Task instructions » Write out, word for word, only the lines from the one containing "Continue the Blender" through the final line of the data.

Supplied data »
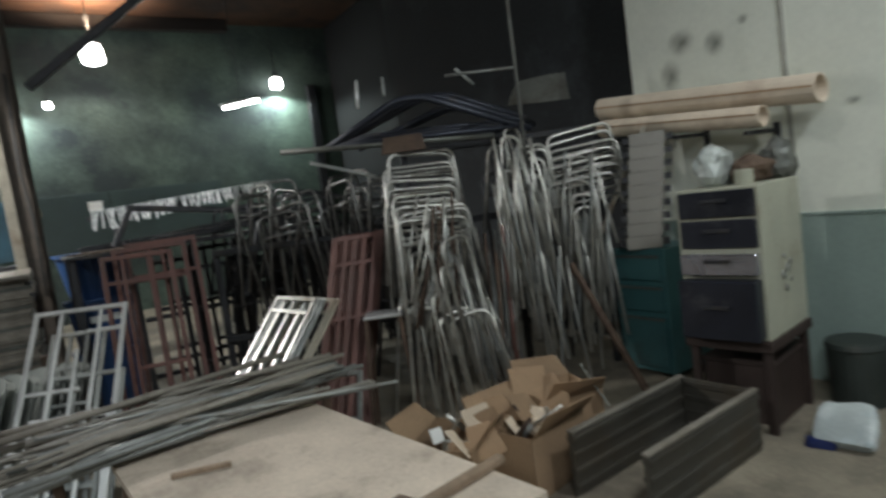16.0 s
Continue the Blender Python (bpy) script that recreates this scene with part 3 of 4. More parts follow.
gt = thing("grey_table", "grey steel table behind the stack", "table", pose(-4.35, 2.15, 0, 0, 0, 8))
slab("top", (-0.35, -0.5, 0.84), (0.3, 0.6, 0.87), SHEET_DARK, gt)
for y in (-0.4, 0.5):
    bar("leg", (-0.3, y, 0), (0.0, y, 0.84), 0.05, 0.04, STEEL_DULL, gt, up=(0, 1, 0))
    bar("leg", (0.28, y, 0), (-0.02, y, 0.80), 0.05, 0.04, STEEL_DULL, gt, up=(0, 1, 0))
bar("stretcher", (0.0, -0.38, 0.42), (0.0, 0.48, 0.42), 0.04, 0.05, STEEL_DULL, gt)
for k in range(3):
    cr = thing("slatted_panel", "brown wooden slatted panel on the table", "panel", pose(-4.6 + 0.02 * k, 2.0 + 0.2 * k, 0.871, 0, 0, 80), "slatted panels")
    for x in (0, 0.3):
        bar("post", (x, 0, 0), (x, 0.05, 0.38), 0.035, 0.03, DUSTY_BROWN, cr, up=(0, 1, 0))
    bar("slat", (0.017, 0.04, 0.34), (0.283, 0.04, 0.34), 0.02, 0.05, DUSTY_BROWN, cr)
    bar("slat", (0.017, 0.025, 0.18), (0.283, 0.025, 0.18), 0.02, 0.03, DUSTY_BROWN, cr)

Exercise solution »
Continue the Blender Python (bpy) script that recreates this scene with part 3 of 4. More parts follow.
gt = thing("grey_table", "grey steel table behind the stack", "table", pose(-4.35, 2.15, 0, 0, 0, 8))
slab("top", (-0.35, -0.5, 0.84), (0.3, 0.6, 0.87), SHEET_DARK, gt)
for y in (-0.4, 0.5):
    bar("leg", (-0.3, y, 0), (0.0, y, 0.84), 0.05, 0.04, STEEL_DULL, gt, up=(0, 1, 0))
    bar("leg", (0.28, y, 0), (-0.02, y, 0.80), 0.05, 0.04, STEEL_DULL, gt, up=(0, 1, 0))
bar("stretcher", (0.0, -0.38, 0.42), (0.0, 0.48, 0.42), 0.04, 0.05, STEEL_DULL, gt)
for k in range(3):
    cr = thing("slatted_panel", "brown wooden slatted panel on the table", "panel", pose(-4.6 + 0.02 * k, 2.0 + 0.2 * k, 0.871, 0, 0, 80), "slatted panels")
    for x in (0, 0.3):
        bar("post", (x, 0, 0), (x, 0.05, 0.38), 0.035, 0.03, DUSTY_BROWN, cr, up=(0, 1, 0))
    bar("slat", (0.017, 0.04, 0.34), (0.283, 0.04, 0.34), 0.02, 0.05, DUSTY_BROWN, cr)
    bar("slat", (0.017, 0.025, 0.18), (0.283, 0.025, 0.18), 0.02, 0.03, DUSTY_BROWN, cr)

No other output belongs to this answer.